If RUST_LOG is unset, the wrapper injects RUST_LOG=error for spawned commands to silence verbose upstream tracing. Any existing RUST_LOG value is respected.

MCP + app-server helpers

  • codex::mcp offers typed clients for codex mcp-server --stdio and codex app-server --stdio, along with config managers for [mcp_servers] and [app_runtimes] plus launcher helpers when you want to spawn from saved config.
  • Use CodexClient::spawn_mcp_login_process (capability-guarded) when you need an interactive bearer token for HTTP transports before persisting it via McpConfigManager::login.
  • Examples: mcp_codex_flow (typed tools/call for codex + codex-reply with optional cancellation), mcp_codex_tool/mcp_codex_reply (raw tool calls with --sample payloads; use the session_id from session_configured as the conversationId, and note that codex-reply requires the session to remain active inside the same mcp-server process on 0.61.0), and app_server_turns/app_server_thread_turn (thread start/resume + optional interrupt). Pair these with feature_detection if the binary may be missing server endpoints.
  • MCP codex-reply does not rehydrate conversations from disk on 0.61.0; follow-up calls only work while the original mcp-server process is still running. For cross-process resumes, use codex exec resume (CLI) or the app-server thread/resume path instead.

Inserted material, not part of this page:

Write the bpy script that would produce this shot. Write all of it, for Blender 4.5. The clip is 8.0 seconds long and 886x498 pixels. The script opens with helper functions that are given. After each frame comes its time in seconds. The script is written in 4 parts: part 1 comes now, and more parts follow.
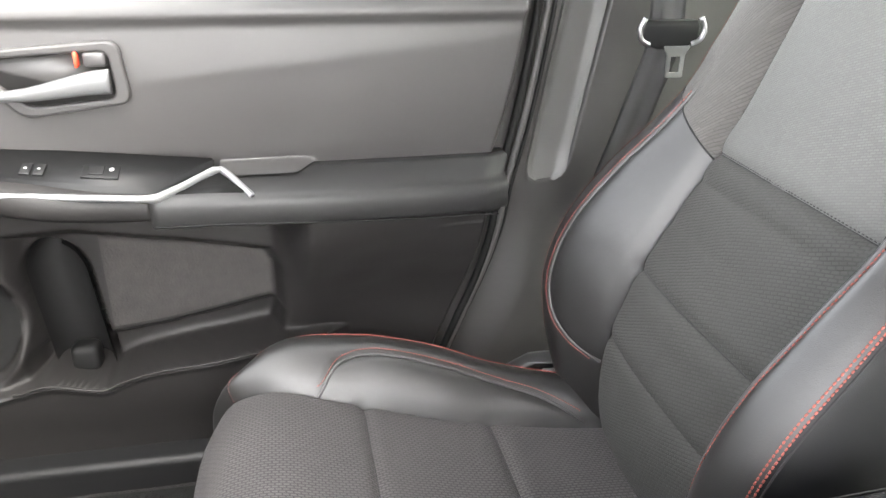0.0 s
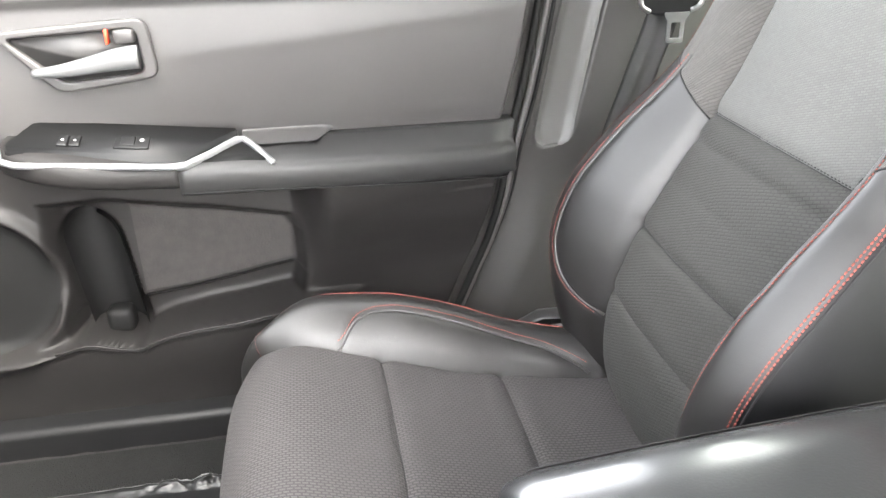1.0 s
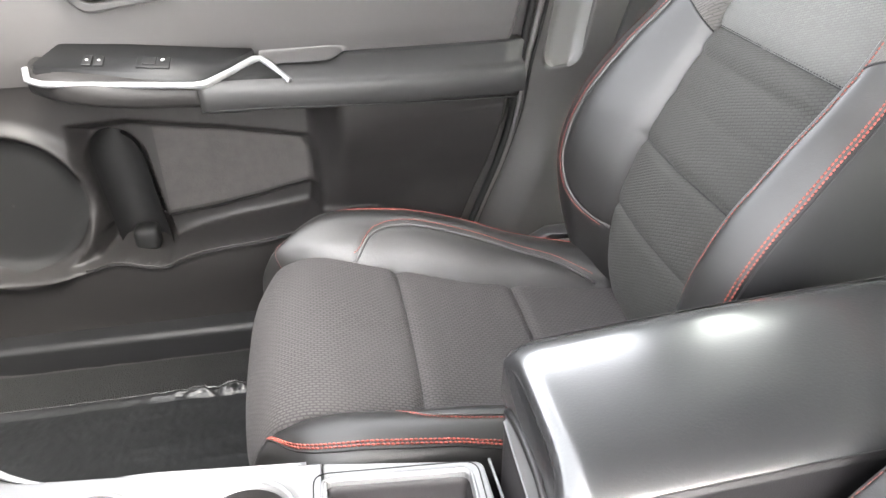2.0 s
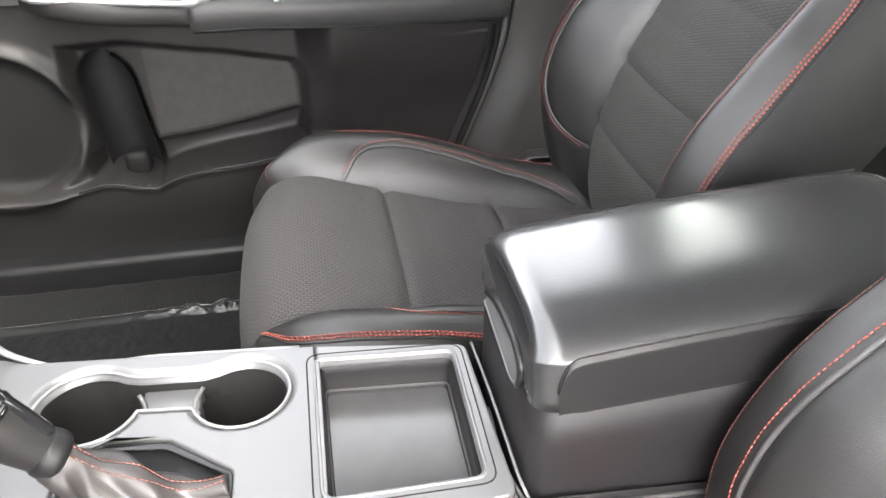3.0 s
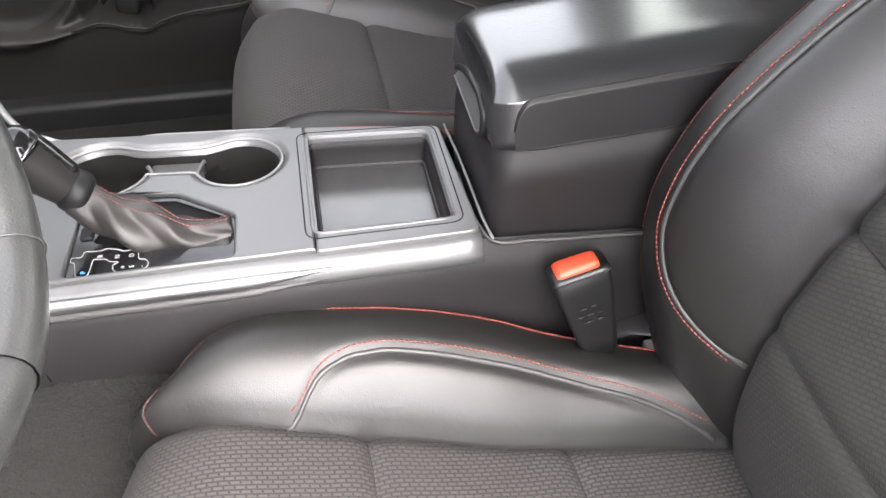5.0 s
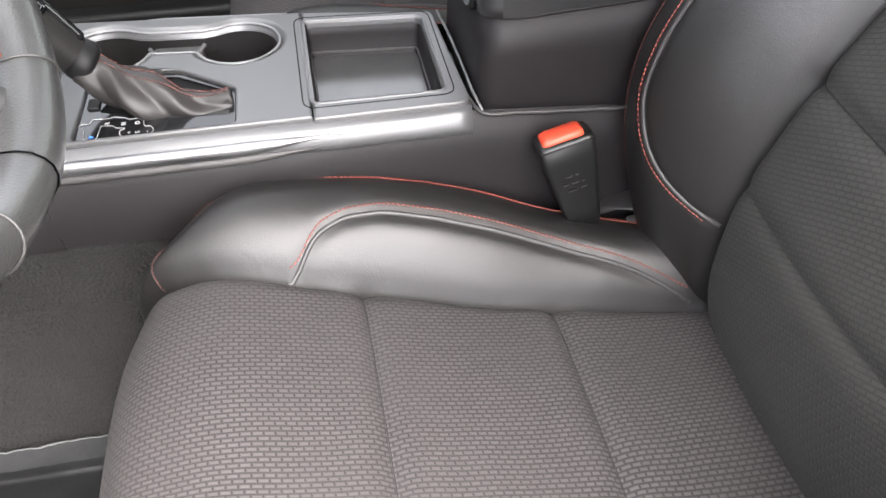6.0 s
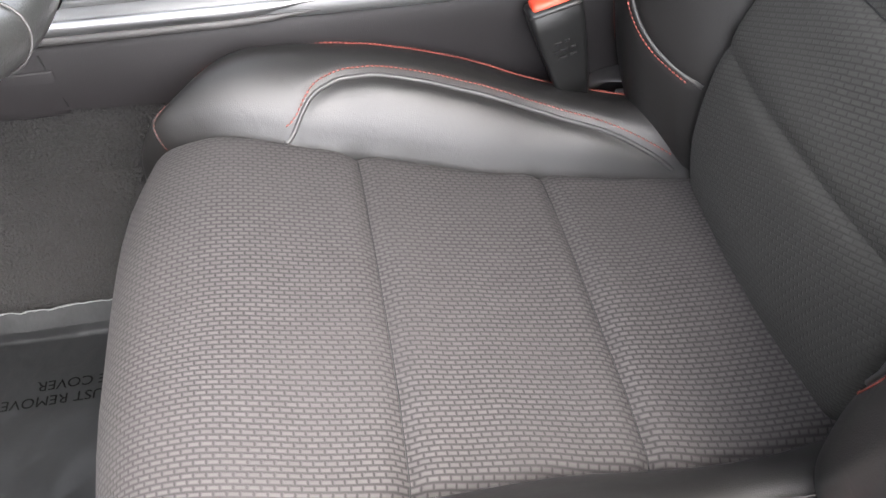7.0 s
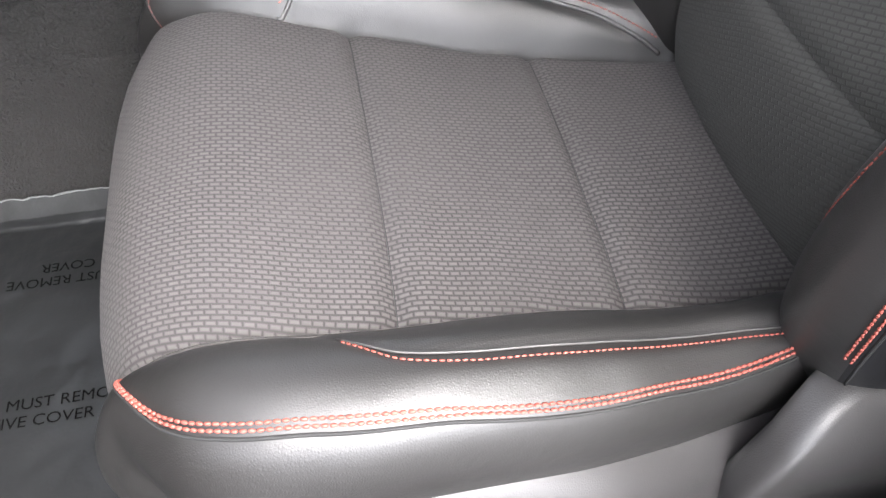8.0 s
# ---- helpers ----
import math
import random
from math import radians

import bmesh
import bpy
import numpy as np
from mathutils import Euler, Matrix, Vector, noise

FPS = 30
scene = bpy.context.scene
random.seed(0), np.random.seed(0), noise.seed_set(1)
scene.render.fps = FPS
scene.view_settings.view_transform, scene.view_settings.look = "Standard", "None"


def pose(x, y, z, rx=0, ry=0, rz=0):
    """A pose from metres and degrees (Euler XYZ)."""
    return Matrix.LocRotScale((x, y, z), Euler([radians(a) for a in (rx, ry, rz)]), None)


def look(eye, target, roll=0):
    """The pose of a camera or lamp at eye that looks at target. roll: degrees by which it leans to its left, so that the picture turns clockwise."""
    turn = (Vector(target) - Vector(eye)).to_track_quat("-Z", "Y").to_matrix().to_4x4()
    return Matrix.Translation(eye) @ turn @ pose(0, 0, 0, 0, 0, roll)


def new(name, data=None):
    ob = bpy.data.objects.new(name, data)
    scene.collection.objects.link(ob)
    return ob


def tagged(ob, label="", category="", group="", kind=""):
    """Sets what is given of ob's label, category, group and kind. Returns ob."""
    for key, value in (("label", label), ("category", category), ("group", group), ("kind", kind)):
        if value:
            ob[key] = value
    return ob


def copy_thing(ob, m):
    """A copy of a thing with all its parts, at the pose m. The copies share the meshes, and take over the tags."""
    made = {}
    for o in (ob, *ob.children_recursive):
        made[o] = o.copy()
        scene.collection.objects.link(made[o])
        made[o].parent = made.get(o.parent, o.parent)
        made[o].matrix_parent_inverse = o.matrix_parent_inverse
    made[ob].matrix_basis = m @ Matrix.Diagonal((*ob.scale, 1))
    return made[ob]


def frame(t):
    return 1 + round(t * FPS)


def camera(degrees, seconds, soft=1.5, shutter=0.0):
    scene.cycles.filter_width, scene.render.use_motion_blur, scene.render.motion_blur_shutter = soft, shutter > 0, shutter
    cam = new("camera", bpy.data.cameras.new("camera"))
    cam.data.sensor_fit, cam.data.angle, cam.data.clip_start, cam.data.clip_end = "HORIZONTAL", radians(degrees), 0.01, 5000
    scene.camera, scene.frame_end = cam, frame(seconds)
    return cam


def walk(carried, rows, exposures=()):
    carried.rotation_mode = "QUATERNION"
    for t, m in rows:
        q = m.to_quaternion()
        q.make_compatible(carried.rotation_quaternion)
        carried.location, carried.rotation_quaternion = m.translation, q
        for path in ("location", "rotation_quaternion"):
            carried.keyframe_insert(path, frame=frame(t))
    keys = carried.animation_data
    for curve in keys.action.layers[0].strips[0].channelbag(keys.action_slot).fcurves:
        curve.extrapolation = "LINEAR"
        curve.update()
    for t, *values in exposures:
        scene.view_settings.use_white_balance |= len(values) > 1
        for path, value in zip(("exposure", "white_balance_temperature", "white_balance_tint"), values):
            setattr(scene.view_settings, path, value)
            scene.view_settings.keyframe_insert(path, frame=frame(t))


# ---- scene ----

Runtime definitions and env prep

  • [mcp_servers] and [app_runtimes] live in config.toml; McpConfigManager reads/writes them.
  • StdioServerConfig should be built with the Workstream A env prep (binary path, CODEX_HOME, base env, timeouts). Runtime entries layer env/timeout overrides on top of those defaults, and CODEX_HOME is injected when code_home is set.
  • Resolution through the runtime/app APIs is read-only: stored config and metadata are not mutated.

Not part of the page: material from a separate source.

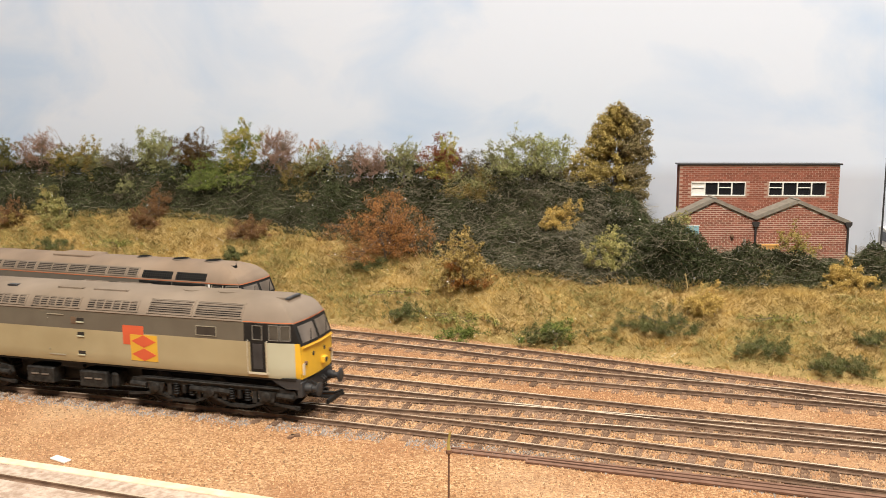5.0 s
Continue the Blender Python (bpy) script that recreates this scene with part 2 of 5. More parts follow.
def sleeper_mesh(rails=(-8.7, 8.7), half=17.0):
    bm = bmesh.new()
    box(bm, -1.7, 1.7, -half, half, -4.0, -1.97, bev=0.2)
    for r in rails:
        for s in (-1, 1):
            box(bm, -1.0, 1.0, r + s * 1.35 - 0.75, r + s * 1.35 + 0.75, -2.12, -1.1, bev=0.2)
    return bm


SLEEPER = None


def build_track(line, x0, x1, label, drop=0.0):
    global SLEEPER
    t = thing("railway_track", at(0, 0, drop))
    tagged(t, label, "track", group="layout tracks")
    for off in (-8.7, 8.7):
        part("rail", rail_mesh(line, off, x0, x1), [M["rail"], M["railtop_glint"]], t, "rusty-sided rail, worn head with painted-in glints")
    x = x0 + 4
    rnd = random.Random(int(abs(line(0)[1])))
    while x < x1 - 4:
        a, b = line(x - 1), line(x + 1)
        h = math.degrees(math.atan2(b[1] - a[1], b[0] - a[0]))
        p = line(x)
        m = at(p[0], p[1], rnd.uniform(-0.22, 0.02), rnd.uniform(-0.5, 0.5), 0, h + rnd.uniform(-1.5, 1.5))
        if SLEEPER is None:
            o = part("sleeper", sleeper_mesh(), M["sleeper"], t, m=m)
            SLEEPER = o.data
        else:
            o = new("sleeper", SLEEPER)
            o.parent, o.matrix_basis = t, m
        x += 10.4 * math.cos(radians(h)) + rnd.uniform(-0.35, 0.35)
    return t


def line_of(k):
    return lambda x: (x, track_y(k, x))


def near_line(x):
    s = x / math.cos(TURN)
    for _ in range(6):
        px, py, a = main_line(s)
        s += (x - px) / math.cos(a)
    return px, main_line(s)[1]


build_track(line_of("a"), -420, 300, "siding of brown sleepers and rusty rails along the bank foot", -0.06)
build_track(line_of("b"), -480, 300, "ballasted track of weathered sleepers with the parked locomotive")
build_track(line_of("c"), -400, 300, "brown-railed track set in tan ballast", -0.03)
build_track(line_of("d"), -330, 300, "diverging track of dark sleepers and worn rails", -0.09)
build_track(near_line, -1000, 330, "near running line of brown sleepers and rails with painted-in shine")


# ---- rolling stock: materials ----
M["cream47"] = material("weathered_grey_paint", (0.365, 0.305, 0.18), 0.6, second=(0.29, 0.235, 0.13), scale=70, amount=0.5, third=(0.43, 0.365, 0.235), third_scale=22, third_amount=0.5, spec=0.3)
M["dark47"] = material("weathered_dark_grey", (0.135, 0.118, 0.09), 0.6, second=(0.105, 0.088, 0.068), scale=80, amount=0.6, spec=0.3)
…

MCP runtime API (read-only)

  • McpRuntimeApi::from_config(&manager, &defaults) loads launch-ready stdio configs or HTTP connectors from stored runtimes.
  • available returns McpRuntimeSummary entries (description/tags/tool hints + transport kind).
  • launcher, stdio_launcher, and http_connector hand back launchers/connectors without side effects; HTTP connectors resolve bearer tokens from env without overwriting existing Authorization headers.
  • prepare spawns stdio runtimes or hands back HTTP connectors with tool hints preserved; use ManagedStdioRuntime::stop to shut down processes (drop is best-effort kill).
  • Use McpRuntimeManager directly when you already have launchers and only need spawn/connector plumbing.

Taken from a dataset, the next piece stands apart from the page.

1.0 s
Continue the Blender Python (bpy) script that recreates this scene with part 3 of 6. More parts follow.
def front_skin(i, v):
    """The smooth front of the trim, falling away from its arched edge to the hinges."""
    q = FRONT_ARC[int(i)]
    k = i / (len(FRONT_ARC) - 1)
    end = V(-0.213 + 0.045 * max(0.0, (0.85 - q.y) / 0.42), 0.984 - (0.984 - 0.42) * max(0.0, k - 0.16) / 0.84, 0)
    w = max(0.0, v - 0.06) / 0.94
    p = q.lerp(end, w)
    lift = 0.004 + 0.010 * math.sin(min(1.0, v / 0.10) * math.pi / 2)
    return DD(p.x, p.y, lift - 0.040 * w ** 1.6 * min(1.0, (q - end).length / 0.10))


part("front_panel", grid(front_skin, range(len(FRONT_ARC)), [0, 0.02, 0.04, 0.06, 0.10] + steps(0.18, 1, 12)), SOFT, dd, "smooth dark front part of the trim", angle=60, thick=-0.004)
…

App runtime API (read-only)

  • AppRuntimeApi::from_config(&manager, &defaults) merges stored [app_runtimes] entries with defaults (binary/path/env/timeout) while keeping metadata/resume hints intact.
  • available lists stored runtimes and metadata; prepare/stdio_config return merged stdio configs without launching.
  • start launches an app-server and returns ManagedAppRuntime (metadata + merged env + CodexAppServer handle). Calls leave stored definitions untouched and preserve metadata for future starts.

Pooled app runtimes

  • AppRuntimePoolApi::from_config(&manager, &defaults) (or AppRuntimeApi::pool_api) wraps the pool that reuses running runtimes by name.
  • available lists stored entries; running lists active runtimes; start reuses an existing process if one is already running; stop/stop_all clean up without altering stored definitions or metadata/resume hints.
  • Pool handles still expose stdio configs via launcher/prepare so callers can inspect launch parameters without starting a process.

Examples and tests

  • examples/mcp_codex_flow.rs: starts codex mcp-server, streams codex/event, supports $ /cancelRequest and follow-up codex/codex-reply via tools/call; respects CODEX_BINARY/CODEX_HOME and does not touch stored [mcp_servers].
  • examples/app_server_turns.rs: starts/resumes codex app-server threads, streams items/task_complete, and can issue turn/interrupt after the first item; metadata/thread IDs come from server responses and are not persisted by the wrapper.
  • examples/responses_api_proxy.rs: launches codex responses-api-proxy with an API key piped on stdin; falls back to a stub --sample path when no OPENAI_API_KEY/CODEX_API_KEY is available and polls --server-info for {port,pid}.
  • examples/stdio_to_uds_live.rs: Unix-only live bridge that spins up a temp Unix socket listener, runs codex stdio-to-uds <socket>, sends ping, and prints the echoed pong.
  • cargo test -p unified-agent-api-codex exercises env merging and non-destructive behavior (runtime_api_*, app_runtime_*, app_runtime_pool_* cover listing/prepare/start/stop without writing config or altering metadata).
  • See crates/codex/EXAMPLES.md for one-to-one CLI parity examples, including bundled_binary_home to run Codex from an embedded binary with isolated state.

Integration notes

  • For a practical integration pattern in an async shell/orchestrator (Substrate), see docs/integrations/substrate.md.